# [Required work]
Copy out the lines that include the word "carried".
____
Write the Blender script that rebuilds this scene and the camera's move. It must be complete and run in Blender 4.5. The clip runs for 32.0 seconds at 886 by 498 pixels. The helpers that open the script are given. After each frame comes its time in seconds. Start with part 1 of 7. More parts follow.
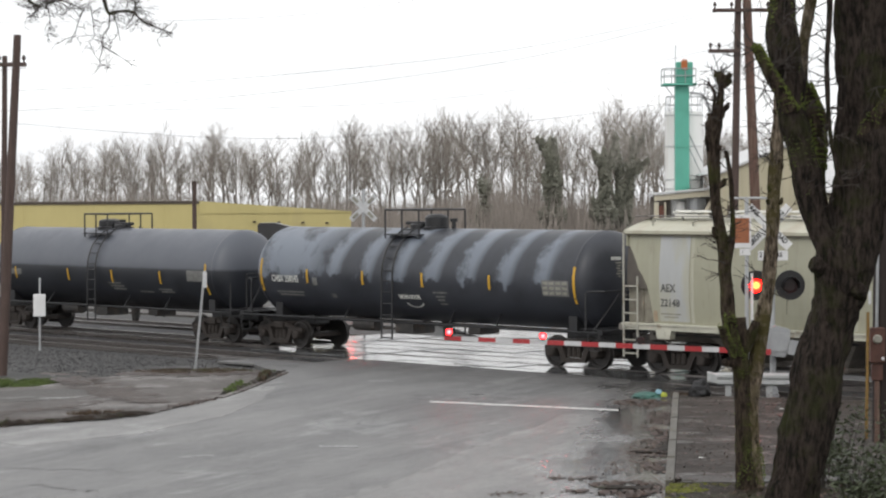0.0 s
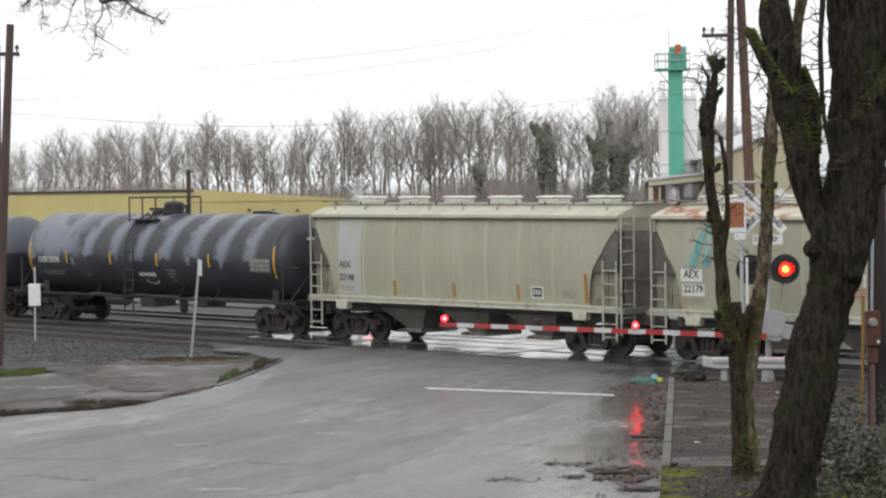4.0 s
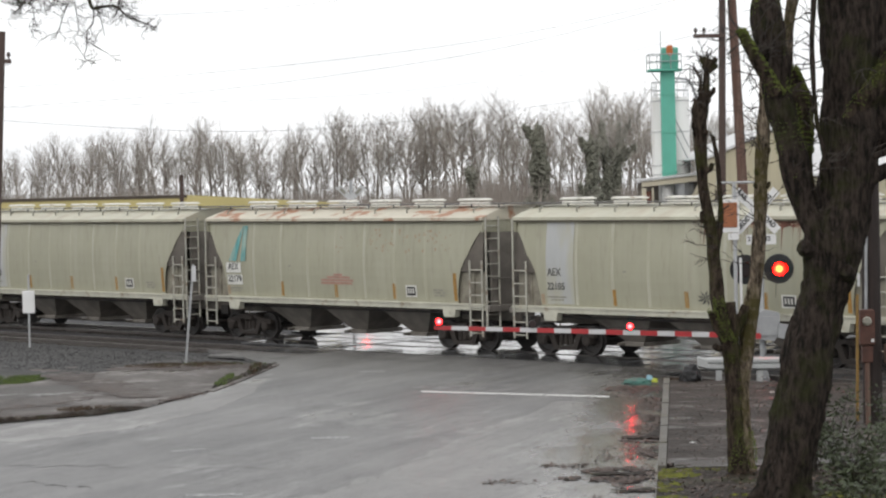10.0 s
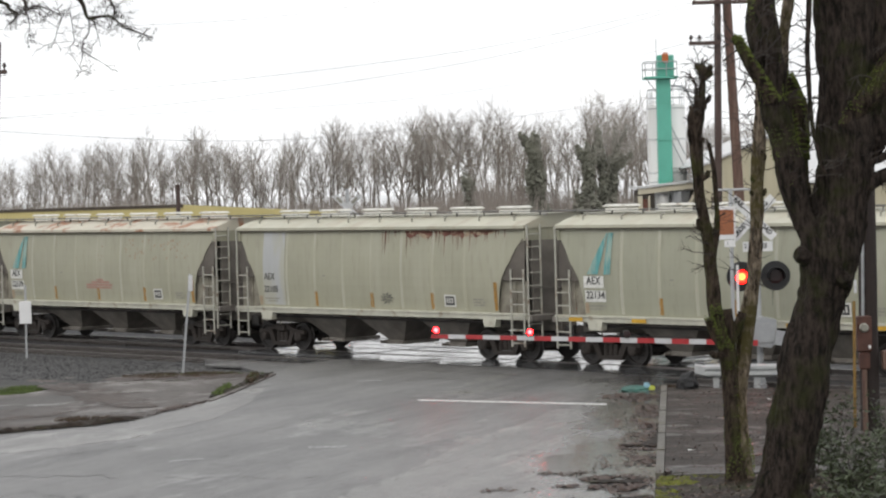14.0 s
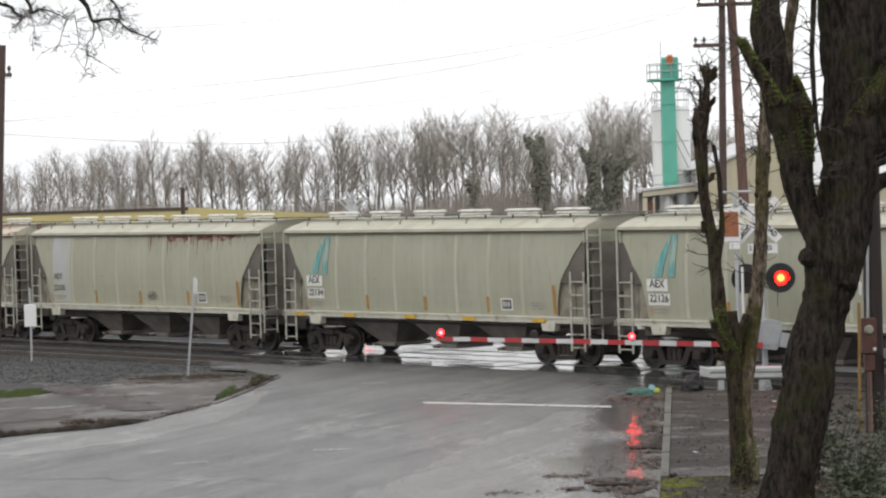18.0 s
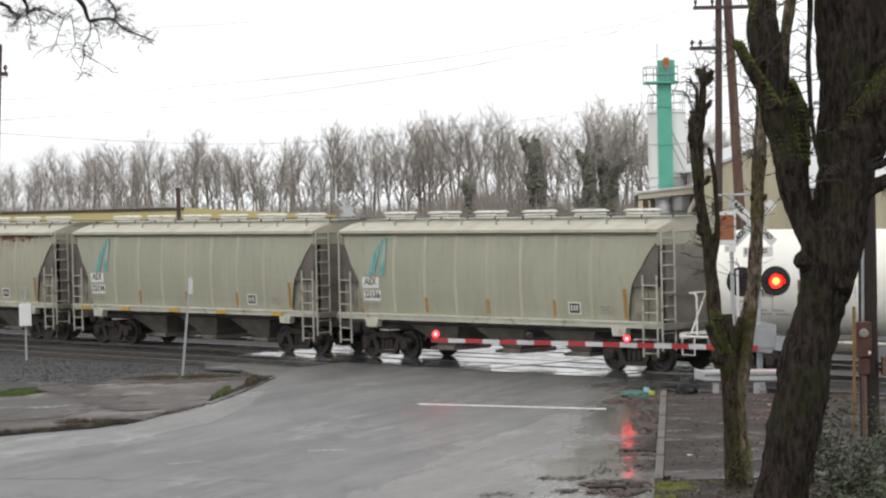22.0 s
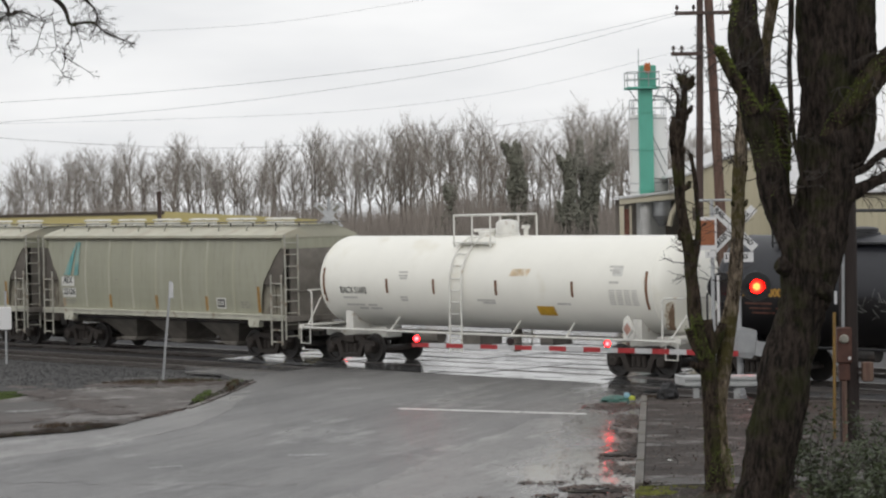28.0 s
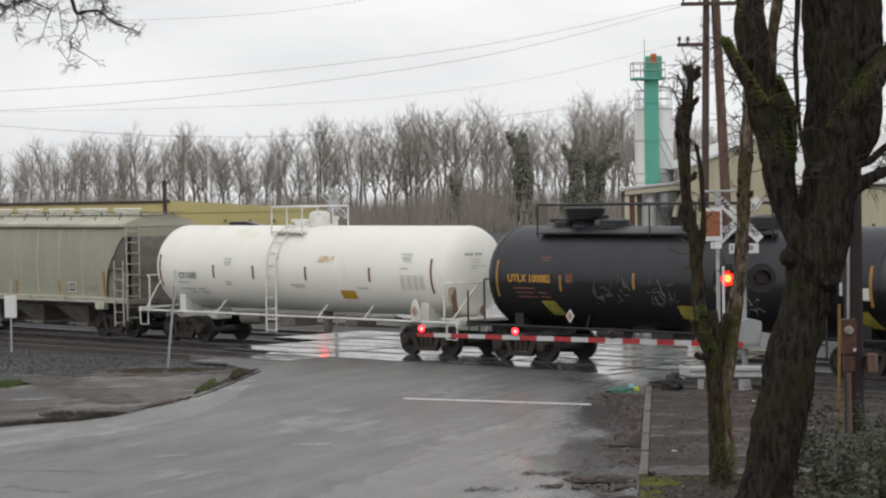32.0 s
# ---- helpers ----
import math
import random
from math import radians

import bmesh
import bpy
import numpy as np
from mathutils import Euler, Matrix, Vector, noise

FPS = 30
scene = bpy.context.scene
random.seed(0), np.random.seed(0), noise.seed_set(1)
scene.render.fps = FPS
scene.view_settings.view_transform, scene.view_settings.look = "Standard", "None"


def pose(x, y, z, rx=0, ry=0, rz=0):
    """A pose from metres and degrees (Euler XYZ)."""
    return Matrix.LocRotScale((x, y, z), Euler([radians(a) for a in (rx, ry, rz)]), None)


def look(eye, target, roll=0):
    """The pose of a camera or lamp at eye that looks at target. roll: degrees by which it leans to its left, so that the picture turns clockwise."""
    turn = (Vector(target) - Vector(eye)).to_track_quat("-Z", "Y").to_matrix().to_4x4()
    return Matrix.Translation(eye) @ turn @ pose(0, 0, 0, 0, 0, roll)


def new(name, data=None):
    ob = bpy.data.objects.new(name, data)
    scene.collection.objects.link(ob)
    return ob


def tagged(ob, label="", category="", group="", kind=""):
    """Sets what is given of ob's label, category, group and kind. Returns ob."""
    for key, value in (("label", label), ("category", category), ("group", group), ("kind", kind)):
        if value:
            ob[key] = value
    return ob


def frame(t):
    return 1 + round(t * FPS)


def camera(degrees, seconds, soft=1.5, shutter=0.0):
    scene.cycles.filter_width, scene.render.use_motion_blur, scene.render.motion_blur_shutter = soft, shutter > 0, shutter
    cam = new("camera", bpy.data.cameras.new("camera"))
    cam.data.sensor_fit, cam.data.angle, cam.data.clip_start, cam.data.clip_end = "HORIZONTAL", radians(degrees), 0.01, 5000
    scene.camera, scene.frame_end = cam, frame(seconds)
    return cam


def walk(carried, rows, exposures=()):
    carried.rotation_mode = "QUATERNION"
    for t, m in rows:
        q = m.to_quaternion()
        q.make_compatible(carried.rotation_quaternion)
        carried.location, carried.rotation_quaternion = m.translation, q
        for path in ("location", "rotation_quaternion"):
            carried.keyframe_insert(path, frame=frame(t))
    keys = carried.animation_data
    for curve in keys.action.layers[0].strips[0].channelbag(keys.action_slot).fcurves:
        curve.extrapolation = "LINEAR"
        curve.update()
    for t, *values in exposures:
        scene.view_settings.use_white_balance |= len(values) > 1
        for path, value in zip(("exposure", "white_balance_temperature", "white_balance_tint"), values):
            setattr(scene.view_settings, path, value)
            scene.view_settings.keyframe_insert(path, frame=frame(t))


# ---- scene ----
____
# [In response]
def walk(carried, rows, exposures=()):
    carried.rotation_mode = "QUATERNION"
        q.make_compatible(carried.rotation_quaternion)
        carried.location, carried.rotation_quaternion = m.translation, q
            carried.keyframe_insert(path, frame=frame(t))
    keys = carried.animation_data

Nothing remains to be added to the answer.